There simply is no place in Crehan’s analysis of contexts for innate, personal causes such as religious commitment. He has occasion, for example, to refer to “Blake’s ideological revolt” being “not merely a response to contemporary realities; it can also be seen as the continuation of hitherto submerged traditions” such as those of “the antinomians, Ranters, and other radicals of the seventeenth century” (pp. 7-8). But by assuming that these traditions offered Blake the option of discarding one preexistent ideology and taking up another, Crehan completely fails to understand that Blake may have actually harbored strong, personal religious beliefs, and that these beliefs may have been the result not of passive acceptance, but of the sort of vigorous conversation that begins in the Memorable Fancies of The Marriage of Heaven and Hell and ends in Jerusalem. While I myself harbor no strong religious commitment (raised in Reformed Judaism, I remain a secular Jew), I would think twice before dismissing as ideological the religious agenda that informs both Blake’s verbal art and his visual.

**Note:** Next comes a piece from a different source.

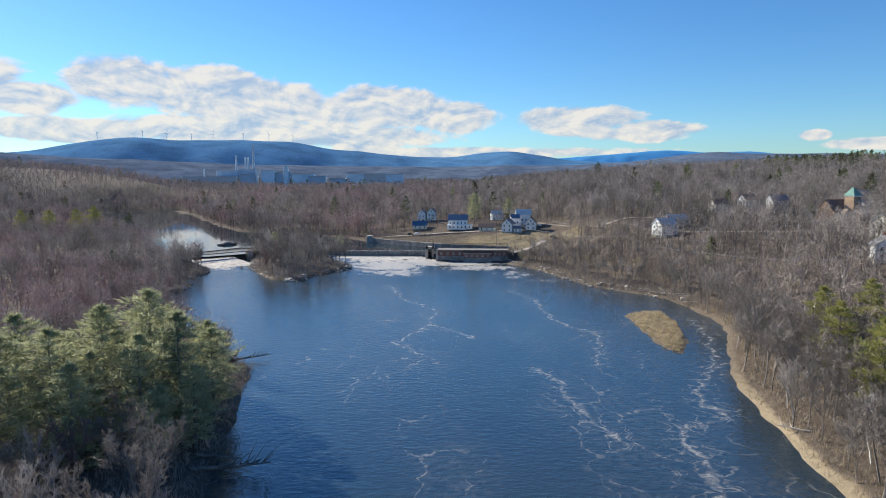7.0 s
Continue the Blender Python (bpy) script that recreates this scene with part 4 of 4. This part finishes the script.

It strikes me that this rejoinder has grown oblique, and I apologize for that. Moreover, I apologize to Stewart Crehan for having, in a few instances, misread the intent or the substance of his comments. Whether it is the fault of the author or the reviewer, it was not always clear to me that Crehan’s intent was “equipping us with a historically objective account of Romantic ideology,” especially since the ideology was alternately discovered underwriting the Romantics themselves and their later critics, nor was the ideology underwriting the critics the same as the one underwriting the Romantics, as it is for McGann. It is finally difficult to know precisely what Crehan defines as ideology, except that anything so defined lies on the other side of the dialectical divide from that on which Crehan situates himself. This is not to say that good ideological analysis is impossible. McGann’s is exemplary on a theoretical plane, while that of Maureen McNeil on the Lunar Society of Birmingham is exemplary on the practical.
One reason for the increasing obliqueness of this rejoinder and the occasional obtuseness of the review is that Blake in Context does not invite engagement. It is at once grandiose in its debunking of a good part of Blake studies and evasive in failing to provide well-buttressed alternatives, at once sweeping in its sociohistorical generalizations and question-begging in its attempt to situate Blake meaningfully in the contexts those generalizations evoke. In its taunting of bourgeois critics and spineless intellectuals for the benefit of an assumed intellectual proletariat, the book alienates precisely those with whom Crehan must close. But he wishes to keep his distance, apparently, and his tactic of dialectical analysis, replete with the bandying about of ideologies and ideological labels of all sorts is finally nothing other than a form of what in psychology is known as projection and denial. If there is a classic case of the syndrome in Blake, it is not Los, who becomes what he beholds, but Urizen, who compels others to worship a horizoned view of reality that he at once creates and denies responsibility for creating. If Crehan’s is exemplary of “the Marxist approach to literature and art,” there is little to choose between its “untranscendable horizons” and the bounding ones of the Urizenic landscape.